Amir Asks PERM:
Hi there,
If you flood two identical cores (let’s say with poro=25%, perm=200 md) one with water and another one with immiscible gas (like associated gas), for which case do you expect a higher residual oil saturation?
Thanks,
Amir
Dr. Jonathan Bryan from PERM Answers:
Hello,
Let’s start by assuming that we have a water wet reservoir. In this case, flooding with water is an imbibition process. Water will come through the smallest pores first and displace mobile oil in the larger pores out of the core. Eventually oil is trapped by being surrounded with water, so depending on the nature of the porous medium (i.e. connectivity of pores and PB/PT aspect ratio) trapping of oil may be large or small. If the reservoir is oil wet, we generally expect residual oil saturation to be lower since oil trapping will occur in the smaller pores, and oil will remain continuous (mobile) for longer.
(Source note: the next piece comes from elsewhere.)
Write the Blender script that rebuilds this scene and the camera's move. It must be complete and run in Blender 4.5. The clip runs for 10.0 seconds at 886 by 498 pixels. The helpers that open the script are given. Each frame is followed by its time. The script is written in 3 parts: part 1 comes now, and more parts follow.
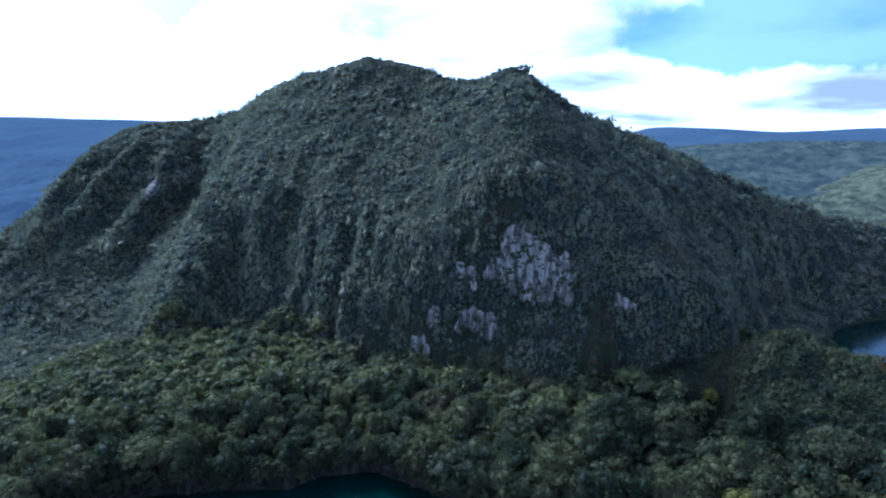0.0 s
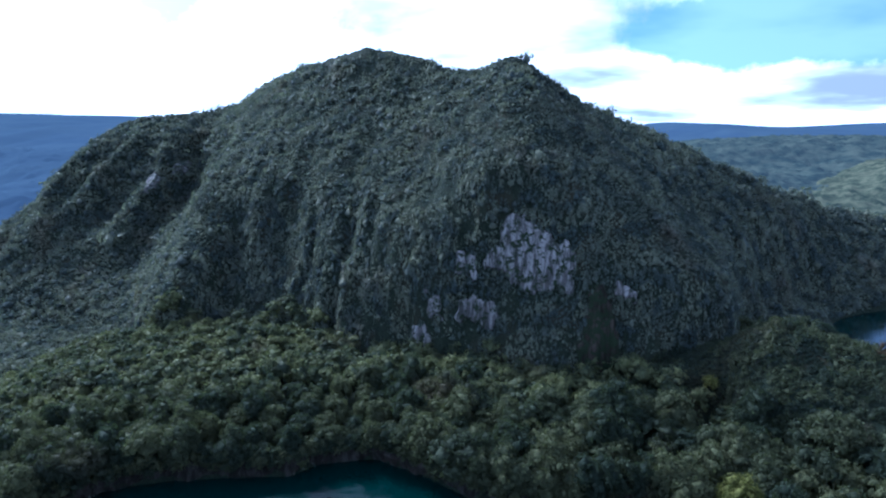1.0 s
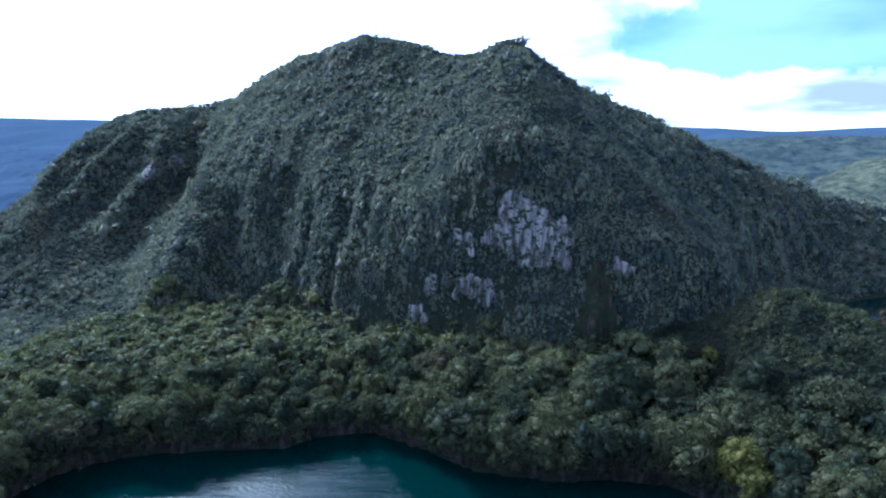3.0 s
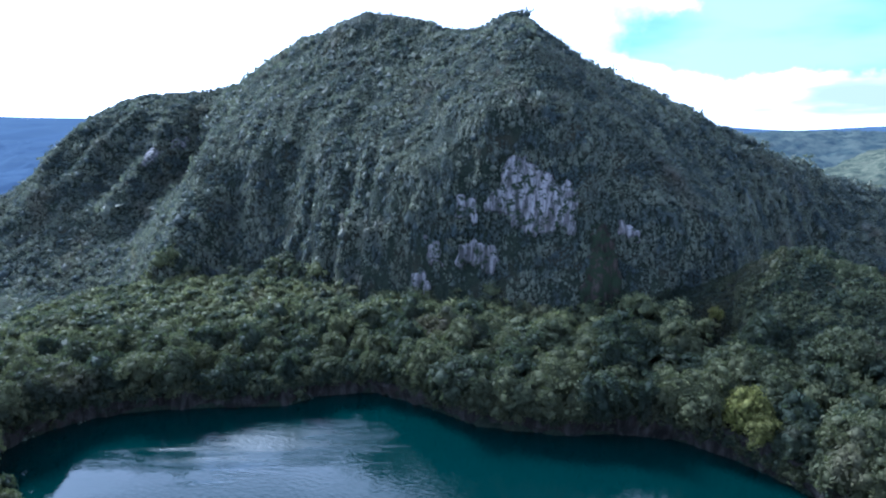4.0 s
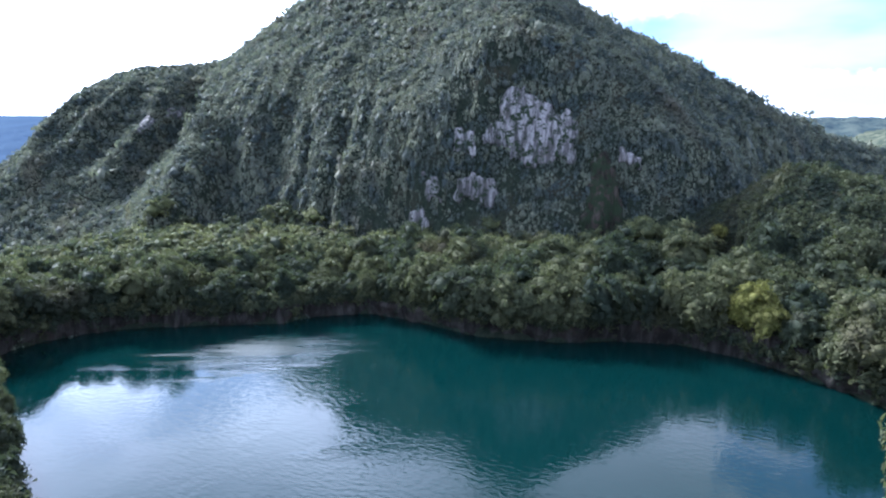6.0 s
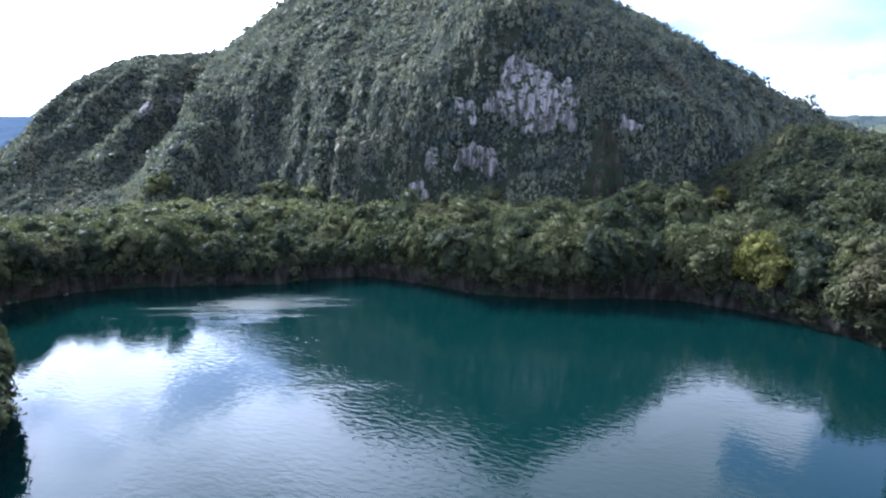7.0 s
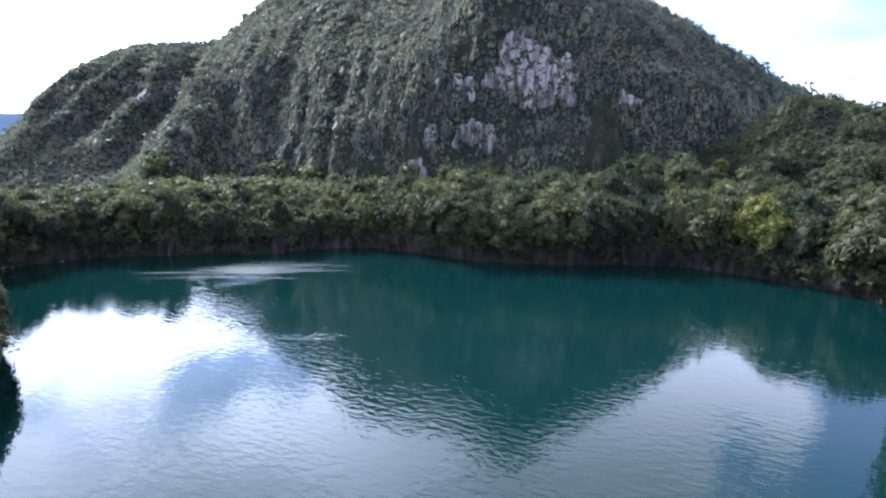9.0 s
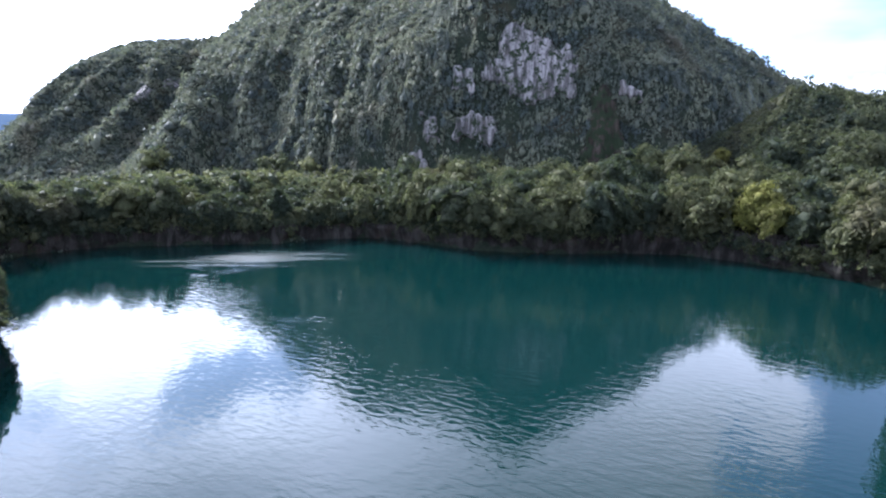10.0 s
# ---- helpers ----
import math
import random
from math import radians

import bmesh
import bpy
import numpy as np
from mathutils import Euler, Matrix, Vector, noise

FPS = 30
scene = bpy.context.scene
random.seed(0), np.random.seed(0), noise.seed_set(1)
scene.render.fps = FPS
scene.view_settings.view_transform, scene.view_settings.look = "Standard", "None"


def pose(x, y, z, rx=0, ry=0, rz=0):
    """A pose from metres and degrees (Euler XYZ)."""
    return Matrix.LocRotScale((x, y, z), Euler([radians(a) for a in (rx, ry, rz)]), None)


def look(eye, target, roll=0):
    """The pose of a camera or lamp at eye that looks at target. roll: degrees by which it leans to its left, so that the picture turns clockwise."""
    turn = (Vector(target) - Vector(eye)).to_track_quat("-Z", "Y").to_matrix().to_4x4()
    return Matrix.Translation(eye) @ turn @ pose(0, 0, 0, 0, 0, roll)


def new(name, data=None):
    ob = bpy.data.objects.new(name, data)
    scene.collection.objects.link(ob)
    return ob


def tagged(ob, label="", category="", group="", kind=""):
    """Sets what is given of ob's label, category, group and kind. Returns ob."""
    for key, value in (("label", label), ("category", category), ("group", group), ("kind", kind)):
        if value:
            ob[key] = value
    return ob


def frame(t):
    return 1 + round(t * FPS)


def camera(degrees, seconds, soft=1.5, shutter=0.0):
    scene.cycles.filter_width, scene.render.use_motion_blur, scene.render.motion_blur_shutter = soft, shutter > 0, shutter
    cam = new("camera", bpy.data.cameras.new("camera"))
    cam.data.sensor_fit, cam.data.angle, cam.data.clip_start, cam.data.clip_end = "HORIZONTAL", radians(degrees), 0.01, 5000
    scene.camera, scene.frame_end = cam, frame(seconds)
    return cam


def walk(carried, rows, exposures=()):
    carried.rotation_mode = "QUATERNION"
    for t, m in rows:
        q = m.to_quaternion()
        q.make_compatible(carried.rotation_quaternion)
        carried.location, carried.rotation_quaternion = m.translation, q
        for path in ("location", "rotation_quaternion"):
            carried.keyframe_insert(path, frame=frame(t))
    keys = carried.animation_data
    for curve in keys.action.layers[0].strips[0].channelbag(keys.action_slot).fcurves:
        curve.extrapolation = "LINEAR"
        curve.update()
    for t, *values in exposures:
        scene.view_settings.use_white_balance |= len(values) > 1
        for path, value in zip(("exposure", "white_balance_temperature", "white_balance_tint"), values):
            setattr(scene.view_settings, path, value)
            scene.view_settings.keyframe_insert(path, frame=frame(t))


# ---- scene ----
# ---- the camera: a drone sinks over the lake in front of the hill ----
cam = camera(73.0, 10.0, soft=2.1)
PATH = [
    (0, (-0.03, 0.02, 134.07), (-0.05, 1.98, 133.67), 0.2),
    (0.5, (-0.07, -0.2, 132.48), (-0.09, 1.75, 132.08), 0.1),
    (1, (-0.06, -0.41, 130.48), (-0.08, 1.54, 130.07), 0.1),
    (1.5, (-0.06, -0.63, 128.23), (-0.08, 1.33, 127.83), 0.1),
    (2, (-0.06, -0.79, 125.73), (-0.08, 1.18, 125.33), 0.1),
    (2.5, (-0.04, -1.02, 122.11), (-0.055, 0.944, 121.717), 0.1),
    (2.7, (-0.04, -1.15, 120.35), (-0.05, 0.814, 119.958), 0.1),
    (3.8, (-0.02, -2.33, 102.1), (-0.036, -0.367, 101.717), 0.1),
    (4, (-0.01, -2.55, 99.16), (-0.03, -0.588, 98.777), 0.1),
    (4.5, (0.0, -3.14, 91.38), (-0.01, -1.18, 91.0), 0.0),
    (5, (0.0, -3.71, 83.43), (-0.02, -1.742, 83.05), -0.2),
    (5.5, (-0.015, -4.16, 76.09), (-0.03, -2.2, 75.7), -0.3),
    (5.7, (-0.02, -4.32, 72.9), (-0.035, -2.358, 72.515), -0.3),
    (6.8, (-0.07, -5.2, 52.1), (-0.085, -3.235, 51.738), -0.2),
    (7, (-0.075, -5.3, 50.71), (-0.09, -3.335, 50.35), -0.2),
    (7.5, (-0.09, -5.59, 46.89), (-0.11, -3.62, 46.53), -0.2),
    (8, (-0.12, -5.77, 44.26), (-0.136, -3.8, 43.9), -0.1),
    (8.5, (-0.12, -5.94, 41.96), (-0.13, -3.97, 41.6), -0.1),
    (9, (-0.07, -6.08, 39.74), (-0.08, -4.11, 39.38), -0.1),
    (9.5, (-0.06, -6.19, 37.68), (-0.07, -4.22, 37.32), -0.1),
    (10, (-0.06, -6.28, 36.07), (-0.07, -4.31, 35.71), -0.2),
]
EXPOSURES = [(0, 0.65, 4150, 12), (2.5, 0.82, 4200, 13), (4.5, 1.45, 4300, 16), (5.5, 1.66, 4600, 17), (7, 1.69, 4850, 18), (10, 1.75, 5000, 20)]
walk(cam, [(t, look(eye, target, roll)) for t, eye, target, roll in PATH], EXPOSURES)

# ---- daylight: a bright broken overcast, the sun veiled ahead and to the west ----
SUN_AZIMUTH, SUN_HEIGHT = -47.0, 37.0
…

In the case of gas displacing oil and water, gas is always the non-wetting phase. Gas will therefore come through the center of the pores, and oil/water will drain around the edges of the gas. So in this case, we always expect a low residual oil saturation. But please note: this assumes that invasion of gas is gravity stable (slow). If gas injection is too fast, gas will finger through the oil and large parts of the system will be bypassed. So in this condition, residual oil saturation will be much higher, but this is due to viscous bypassing of oil and not capillary trapping.